This work addresses the tension between reproducibility and exploration efficiency in stochastic multi-armed and linear bandits by proposing the first optimism-based reproducible algorithmic framework. Introducing a reproducible ridge regression estimator (RepRidge) and a batched UCB strategy, the authors design RepUCB for the multi-armed setting and RepLinUCB for the linear setting, both of which generate consistent action sequences with high probability under shared randomness without requiring action discretization. Theoretical analysis establishes a clear regret bound for RepUCB, while RepLinUCB achieves a regret bound of Õ((d + d³/ρ)√T), improving upon the best-known results by a factor of O(d/ρ) and significantly reducing dependence on the dimension d and the reproducibility parameter ρ.

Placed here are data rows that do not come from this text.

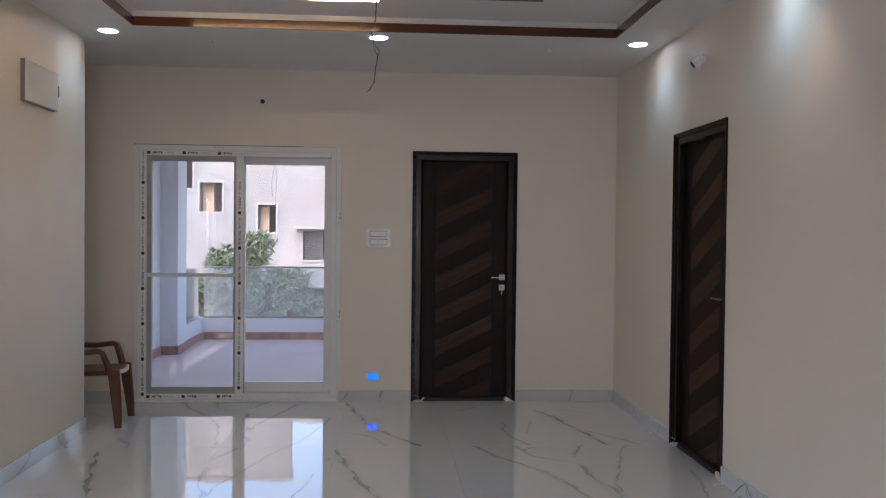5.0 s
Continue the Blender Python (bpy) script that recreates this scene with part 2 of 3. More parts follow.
M_SKIRT = marble("marble_skirting", [(0.006, 0.9, [(0.095, 1.96), (0.05, 1.985), (0, 2.0)]), (0.004, 0.7, [(0.09, 2.25), (0.02, 2.29)]), (0.005, 0.9, [(0.095, 0.355), (0.05, 0.365), (0, 0.38)]), (0.004, 0.7, [(0.03, 0.02), (0.095, 0.05)])],
                 (0.57, 0.565, 0.555), 0.4, 2, 0, 0.3)
M_SKIRT_W = marble("marble_skirting_west", [(0.010, 0.8, [(0.0, 1.4), (0.05, 1.47), (0.095, 1.5)]), (0.008, 0.8, [(0.095, 1.9), (0.04, 1.96), (0.0, 2.1)]), (0.006, 0.7, [(0, 2.6), (0.09, 2.75)]), (0.008, 0.7, [(0.09, 3.4), (0, 3.6)]), (0.006, 0.7, [(0, 4.5), (0.09, 4.6)])],
                   (0.57, 0.565, 0.555), 0.14, 2, 1, 0.3)
M_WALL = mat("cream_wall_paint", (0.79, 0.725, 0.632), 0.5, vary=0.025, scale=1.3, fine=220, bump=0.012)
M_CEIL = mat("white_ceiling_paint", (0.80, 0.79, 0.79), 0.6, vary=0.02, scale=1.5, fine=180, bump=0.01)
M_PVC_CEIL = mat("white_ceiling_panel", (0.80, 0.79, 0.79), 0.35, vary=0.03, scale=3, fine=90, bump=0.01, stretch=(0.3, 4, 1))
M_WOODTRIM = mat("brown_polished_wood", (0.092, 0.026, 0.0095), 0.22, vary=0.25, scale=3, fine=40, bump=0.03, stretch=(1, 1, 1), coat=0.35, spec=0.4)
M_FRAME = mat("dark_stained_frame", (0.021, 0.0108, 0.0118), 0.22, vary=0.2, scale=5, fine=60, bump=0.03, stretch=(6, 6, 0.6), coat=0.0, spec=0.19)
M_HEAD = mat("dark_stained_head", (0.021, 0.0108, 0.0118), 0.22, vary=0.2, scale=5, fine=60, bump=0.02, stretch=(0.6, 6, 6), spec=0.27)
M_LEAF = mat("dark_stained_leaf", (0.0168, 0.0080, 0.0078), 0.5, vary=0.25, scale=5, fine=60, bump=0.03, stretch=(8, 8, 0.7), spec=0.17)
def inlay(name, base, spec):
    """Brown veneer whose grain runs along the slanted boards."""
    m = mat(name, base, 0.40, vary=0.55, scale=7, fine=55, bump=0.03, random_tint=0.18, spec=spec)
    grain = m.node_tree.nodes["Mapping"]
    grain.vector_type = "TEXTURE"
    grain.inputs["Rotation"].default_value = (0, radians(-26), 0)
    grain.inputs["Scale"].default_value = (2.2, 1.0, 0.22)
    return m


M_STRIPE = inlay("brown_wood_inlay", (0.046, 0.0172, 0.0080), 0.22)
# door_1's copy of the same veneer, in a darkened brown
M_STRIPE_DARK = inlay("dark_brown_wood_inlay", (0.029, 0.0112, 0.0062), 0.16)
M_THRESH = mat("black_granite", (0.008, 0.008, 0.011), 0.3, vary=0.4, scale=80, fine=300, bump=0, spec=0.25)
M_PLASTER = mat("white_plaster_smear", (0.78, 0.77, 0.74), 0.8, vary=0.1, scale=30, fine=120, bump=0.3)
M_UPVC = mat("white_upvc", (0.80, 0.80, 0.80), 0.32, vary=0.02, scale=4, fine=100, bump=0.005)
M_SASH = mat("grey_sash_gasket", (0.38, 0.39, 0.40), 0.4, vary=0.05, scale=4, fine=100, bump=0.005)
M_TAPE = mat("protective_tape", (0.86, 0.86, 0.86), 0.45, vary=0.03, scale=20, fine=100, bump=0.02)
M_INK = mat("black_print", (0.02, 0.02, 0.022), 0.5, vary=0.05, bump=0)
# also colours the gap and shadow strips at the sliding door and cover
M_GREYINK = mat("grey_print", (0.22, 0.22, 0.23), 0.5, vary=0.05, bump=0)
M_GLASS = clear_glass("window_glass", (0.98, 0.985, 0.99), 1.6, 0.02)
M_RAILGLASS = clear_glass("rail_glass", (0.86, 0.93, 0.95), 1.5, 0.20)
M_SWITCH = mat("white_switch_plastic", (0.82, 0.82, 0.81), 0.25, vary=0.02, bump=0)
M_GREYPL = mat("grey_plastic_edge", (0.10, 0.10, 0.105), 0.4, vary=0.05, bump=0)
M_BLUE = glow("blue_indicator", (0.006, 0.115, 1.0), 1.7)
M_LAMP = glow("lamp_diffuser", (0.90, 0.97, 1.0), 18)
M_LAMPW = glow("warm_lamp_diffuser", (1.0, 0.86, 0.70), 8)
M_LED = glow("led_strip_diffuser", (1.0, 0.68, 0.33), 42)
M_STEEL = mat("brushed_nickel", (0.40, 0.39, 0.38), 0.36, 1.0, vary=0.1, scale=30, fine=200, bump=0.02)
M_CHAIR = mat("brown_moulded_plastic", (0.115, 0.036, 0.018), 0.36, vary=0.15, scale=5, fine=40, bump=0.02)
M_SCUFF = mat("scuffed_pale_edge", (0.62, 0.58, 0.58), 0.5, vary=0.2, scale=40, bump=0.05)
M_CABLE = mat("black_cable", (0.02, 0.02, 0.022), 0.45, vary=0.1, bump=0)
M_WIRE = mat("pale_brown_wire", (0.17, 0.13, 0.11), 0.5, vary=0.2, bump=0)
M_WIREW = mat("white_wire", (0.6, 0.6, 0.6), 0.5, vary=0.1, bump=0)
M_BALWALL = mat("pale_blue_grey_paint", (0.70, 0.74, 0.80), 0.6, vary=0.03, scale=1.2, fine=150, bump=0.015)
# slab made pale so its unseen underside throws daylight onto the balcony
M_SLAB = mat("bounce_pale_concrete", (0.68, 0.67, 0.66), 0.85, vary=0.1, scale=2, fine=20, bump=0.1)
M_BALTILE = mat("pinkish_balcony_tile", (0.70, 0.565, 0.54), 0.65, vary=0.10, scale=3, fine=60, bump=0.02, random_tint=0.05)
M_BALSKIRT = mat("terracotta_skirting", (0.37, 0.215, 0.18), 0.5, vary=0.45, scale=8, bump=0.05, random_tint=0.25)
M_GROUT = mat("tile_grout", (0.45, 0.45, 0.45), 0.8, vary=0.1, bump=0.05)
M_RENDER = mat("weathered_cement_render", (0.338, 0.330, 0.327), 0.9, vary=0.30, scale=0.7, fine=9, bump=0.15)
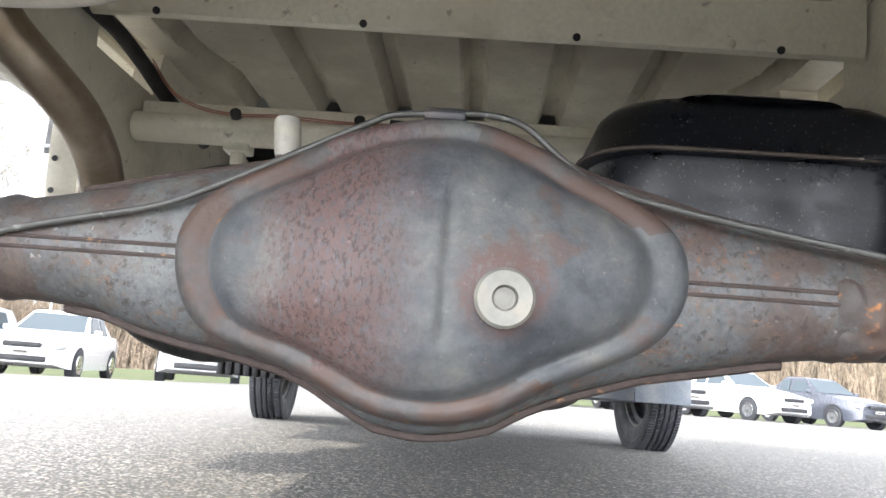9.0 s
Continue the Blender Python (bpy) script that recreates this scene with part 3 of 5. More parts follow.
# wheels -------------------------------------------------------------
def tyre_mesh(name, flat_at=None, radius=0.262, pitches=66, mat=RUBBER, fine=12, lug=1.0):
    """A road tyre with four grooves round it and slots across its shoulders, axle along x."""
    prof = []
    for x in np.linspace(-0.052, 0.052, 69 if fine > 12 else 41):
        prof.append((x, radius - 0.0030 * (x / 0.052) ** 2, 1))
    side = [(0.0540, radius - 0.0050, 1), (0.0556, radius - 0.0090, 1), (0.0564, radius - 0.0140, 1), (0.0564, radius - 0.0200, 1), (0.0556, radius - 0.0260, 1), (0.0546, radius - 0.0310, 1), (0.0536, radius - 0.0350, 0), (0.0542, radius - 0.0370, 0),
            (0.0542, radius - 0.0395, 0), (0.0520, radius - 0.0420, 0), (0.0505, radius - 0.0520, 0), (0.0488, radius - 0.0640, 0), (0.0465, radius - 0.0760, 0), (0.0430, radius - 0.0870, 0), (0.039, radius - 0.0945, 0), (0.033, radius - 0.096, 0)]
    full = [(-x, r, k) for x, r, k in side[::-1]] + prof + side
    nseg = pitches * fine
    X = np.array([p[0] for p in full])
    R = np.array([p[1] for p in full])
    T = np.array([p[2] for p in full])
    ang = np.arange(nseg) * 2 * math.pi / nseg
    A, XX = np.meshgrid(ang, X, indexing="ij")
    RR = np.tile(R, (nseg, 1))
    depth = np.zeros_like(RR)
    for c, w, dep in ((-0.0310, 0.0036, 0.0072), (-0.0088, 0.0024, 0.0068), (0.0092, 0.0024, 0.0068), (0.0292, 0.0036, 0.0072)):
        depth = np.maximum(depth, dep * np.clip(2.2 - 1.5 * np.abs(XX - c) / w, 0, 1))
    ph = A * pitches / (2 * math.pi)
    jitter = 0.10 * np.sin(A * 7) + 0.06 * np.sin(A * 17 + 1)

    def slot(x0, x1, lean, shift, width, dep, every=1.0, curve=0.0):
        v = (XX - x0) / (x1 - x0)
        u = (ph + jitter + shift + lean * v + curve * v * v) / every
        f = np.abs(u - np.round(u)) * every
        inside = (XX > x0) & (XX < x1)
        return np.where(inside, dep * np.clip(1.6 - f / width, 0, 1), 0)
    # slots across the shoulders, two to a pitch; curved slots and nicks on the ribs between the grooves
    thin = (0.030 if fine > 12 else 0.05) * lug
    for x0, x1, lean, shift, dep, every, curve in (
            (0.0345, 0.0600, -0.10, 0.0, 0.0050, 0.5, 0.0), (-0.0600, -0.0345, -0.10, 0.3, 0.0048, 0.5, 0.0), (0.0112, 0.0245, -0.62, 0.5, 0.0045, 1.0, 0.30), (0.0205, 0.0260, -0.10, 0.75, 0.0036, 1.0, 0.0),
            (-0.0270, -0.0105, -0.45, 0.1, 0.0045, 1.0, -0.10), (-0.0300, -0.0245, -0.10, 0.65, 0.0036, 1.0, 0.0), (-0.0065, -0.0038, -0.10, 0.2, 0.0030, 1.0, 0.0), (0.0038, 0.0065, -0.10, 0.6, 0.0030, 1.0, 0.0)):
        depth = np.maximum(depth, slot(x0, x1, lean * lug, shift, thin * (0.9 if every < 1 else 1.0), dep * lug ** 0.5, every, curve))
    RR = RR - depth * np.where(T == 1, np.where(np.abs(XX) > 0.0530, 0.75, 1), 0)
    Y, Z = RR * np.sin(A), RR * np.cos(A)
    if flat_at is not None:
        under = np.clip(flat_at - Z, 0, 1)
        XX = XX * (1 + 2.2 * under * (np.abs(XX) > 0.04))
        Z = np.maximum(Z, flat_at)
    m = len(full)
    verts = np.stack([XX, Y, Z], -1).reshape(-1, 3)
    faces = [(i * m + j, i * m + j + 1, ((i + 1) % nseg) * m + j + 1, ((i + 1) % nseg) * m + j) for i in range(nseg) for j in range(m - 1)]
    me = mesh_of(name, verts, faces, [mat])
    me.set_sharp_from_angle(angle=radians(33))
    return me


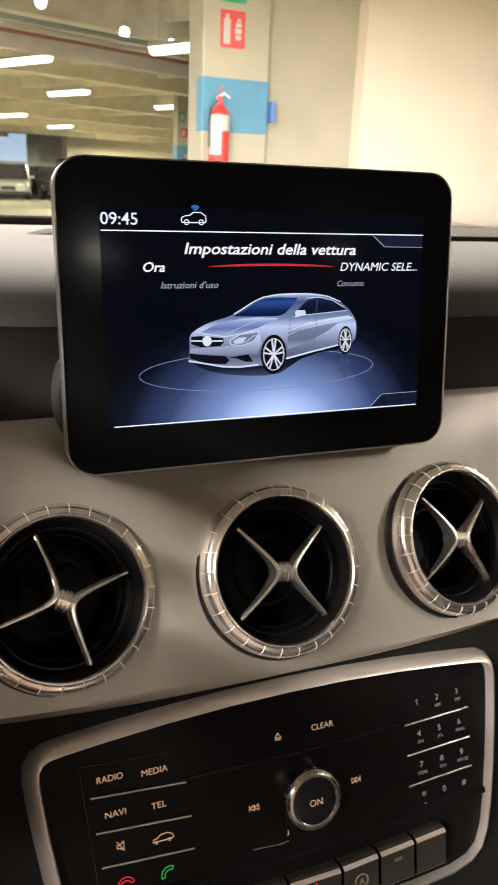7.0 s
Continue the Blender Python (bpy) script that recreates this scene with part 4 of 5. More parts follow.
# lower shelf in front of the display
rows = []
for y, z, k in ((-0.036, -0.012, 1.0), (-0.040, 0.002, 1.0), (-0.040, 0.030, 0.95), (-0.0365, 0.050, 0.7), (-0.037, 0.058, 0.62)):
    rows.append([Vector((x * k, y - 0.034 * lerp([(0.030, 0.0), (0.062, 1.0)], abs(x * k))[0], z)) for x in np.linspace(-0.16, 0.16, 65)])
part("lower_shelf", lofted(rows, closed=False), M["shelf_black"], cluster, smooth=True)
part("lower_fascia", boxed((-0.20, -0.088, -0.02), (0.157, -0.0705, 0.062), 0.004), M["shelf_black"], cluster, smooth=True)


# ---- centre air vents ----
def vent():
    ob = thing("air_vent", pose(0, 0, 0), "round air vent with notched chrome ring and cross-shaped chrome vanes", "air vent", "centre air vents")
    part("collar", revolve(0, 0, [(0.0530, -0.034), (0.0546, -0.0300), (0.0548, -0.0135), (0.0540, -0.0118), (0.0515, -0.0116)], 72), M["gloss_black"], ob, smooth=True)
    ring = part("ring", revolve(0, 0, [(0.0515, -0.0130), (0.0526, -0.0122), (0.0529, -0.0105), (0.0528, -0.0072), (0.0522, -0.0044), (0.0511, -0.0022), (0.0497, -0.0008), (0.0484, -0.0002), (0.0473, 0.0), (0.0467, 0.0004), (0.0462, 0.0010), (0.0456, 0.0011), (0.0450, 0.0006), (0.0445, -0.0006), (0.0442, -0.0022)], 96), M["vent_chrome"], ob, "dull chrome ring with notches", smooth=True)
    part("funnel", revolve(0, 0, [(0.0443, -0.0018), (0.0440, -0.0022), (0.0436, -0.0036), (0.0426, -0.0070), (0.0412, -0.0110), (0.0400, -0.0140), (0.0396, -0.0160)], 96), M["funnel_black"], ob, smooth=True)
    for k in range(26):
        a = 2 * math.pi * k / 26
        d = Vector((math.cos(a), math.sin(a), 0))
        pts = [d * r + Vector((0, 0, z)) for r, z in ((0.0526, -0.0056), (0.0520, -0.0036), (0.0510, -0.0019), (0.0497, -0.0006), (0.0484, 0.0), (0.0468, 0.0006))]
        part("notch", wire(pts, [0.0001, 0.00016, 0.00022, 0.00024, 0.00022, 0.00015], 5), M["notch_chrome"], ring)
    part("bore", revolve(0, 0, [(0.0406, -0.010), (0.0402, -0.013), (0.0392, -0.0150), (0.0380, -0.0160), (0.0374, -0.019), (0.0370, -0.040), (0.030, -0.050), (0.0001, -0.051)], 72), M["panel_black"], ob, smooth=True)
    part("inner_ring", revolve(0, 0, [(0.0360, -0.022), (0.0357, -0.0195), (0.0347, -0.0192), (0.0344, -0.022)], 64), M["panel_black"], ob, smooth=True)
    part("inner_ring", revolve(0, 0, [(0.0398, -0.0150), (0.0396, -0.0142), (0.0390, -0.0142), (0.0388, -0.0150)], 64), M["gloss_black"], ob, smooth=True)
    part("inner_ring", revolve(0, 0, [(0.0225, -0.034), (0.0222, -0.0318), (0.0210, -0.0318), (0.0207, -0.034)], 56), M["panel_black"], ob, smooth=True)
    def spool(profile):
        return lofted([[Vector((x, -0.0012 + 0.0062 * k * math.sin(t), -0.0060 + 0.0055 * k * math.cos(t))) for t in (2 * math.pi * i / 20 for i in range(20))] for k, x in profile], True, (True, True))
    part("hub", spool([(0.80, -0.0052), (0.86, -0.0040), (0.86, 0.0040), (0.80, 0.0052)]), M["vent_chrome"], ob, smooth=True)
    for k in (-1, 0, 1):
        part("hub_band", spool([(0.84, 0.0024 * k - 0.0009), (1.04, 0.0024 * k - 0.0006), (1.04, 0.0024 * k + 0.0006), (0.84, 0.0024 * k + 0.0009)]), M["vent_chrome"], ob, smooth=True)
    for s in (-1, 1):
        path = []
        for f in np.linspace(-1, 1, 27):
            x = 0.0052 + 0.0232 * (math.sqrt(f * f + 0.045) - 0.2121) / 0.8101
            path.append(Vector((s * x, f * 0.0272 - 0.0012, 0.0002 - 0.0062 * abs(f) ** 1.5)))
        rows = []
        for i, p in enumerate(path):
            a, b = path[max(0, i - 1)], path[min(len(path) - 1, i + 1)]
            d = (b - a).normalized()
            n = Vector((0, 0, 1))
            u = d.cross(n).normalized() * s
            f = abs(i / 13 - 1)
            w = 0.00125 + 0.0007 * (1 - f) ** 2
            deep = 0.0048 + 0.0080 * (1 - f) ** 2
            rows.append([p + u * w * c + n * z for c, z in ((1.0, -deep), (1.0, -0.0014), (0.75, -0.0003), (0.25, 0.0), (-0.5, -0.0002), (-1.0, -0.0012), (-1.5, -deep * 0.45), (-1.3, -deep))])
        part("vane", lofted(rows, True, (True, True)), M["vent_chrome"], ob, "curved chrome vane", smooth=True)
    return ob


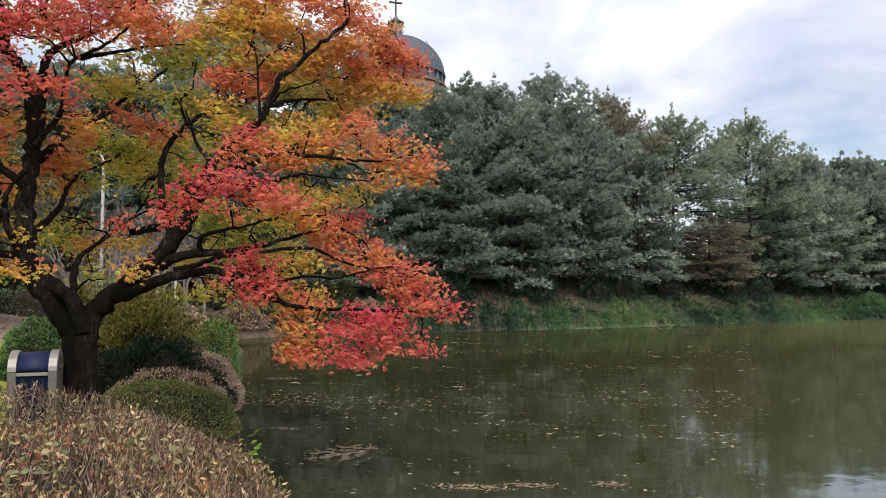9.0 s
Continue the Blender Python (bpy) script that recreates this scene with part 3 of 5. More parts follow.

We study replicable algorithms for stochastic multi-armed bandits (MAB) and linear bandits with UCB (Upper Confidence Bound) based exploration. A bandit algorithm is $ρ$-replicable if two executions using shared internal randomness but independent reward realizations, produce the same action sequence with probability at least $1-ρ$. Prior work is primarily elimination-based and, in linear bandits with infinitely many actions, relies on discretization, leading to suboptimal dependence on the dimension $d$ and $ρ$. We develop optimistic alternatives for both settings. For stochastic multi-armed bandits, we propose RepUCB, a replicable batched UCB algorithm and show that it attains a regret $O\!\left(\frac{K^2\log^2 T}{ρ^2}\sum_{a:Δ_a>0}\left(Δ_a+\frac{\log(KT\log T)}{Δ_a}\right)\right)$. For stochastic linear bandits, we first introduce RepRidge, a replicable ridge regression estimator that satisfies both a confidence guarantee and a $ρ$-replicability guarantee. Beyond its role in our bandit algorithm, this estimator and its guarantees may also be of independent interest in other statistical estimation settings. We then use RepRidge to design RepLinUCB, a replicable optimistic algorithm for stochastic linear bandits, and show that its regret is bounded by $\widetilde{O}\!\big(\big(d+\frac{d^3}ρ\big)\sqrt{T}\big)$. This improves the best prior regret guarantee by a factor of $O(d/ρ)$, showing that our optimistic algorithm can substantially reduce the price of replicability.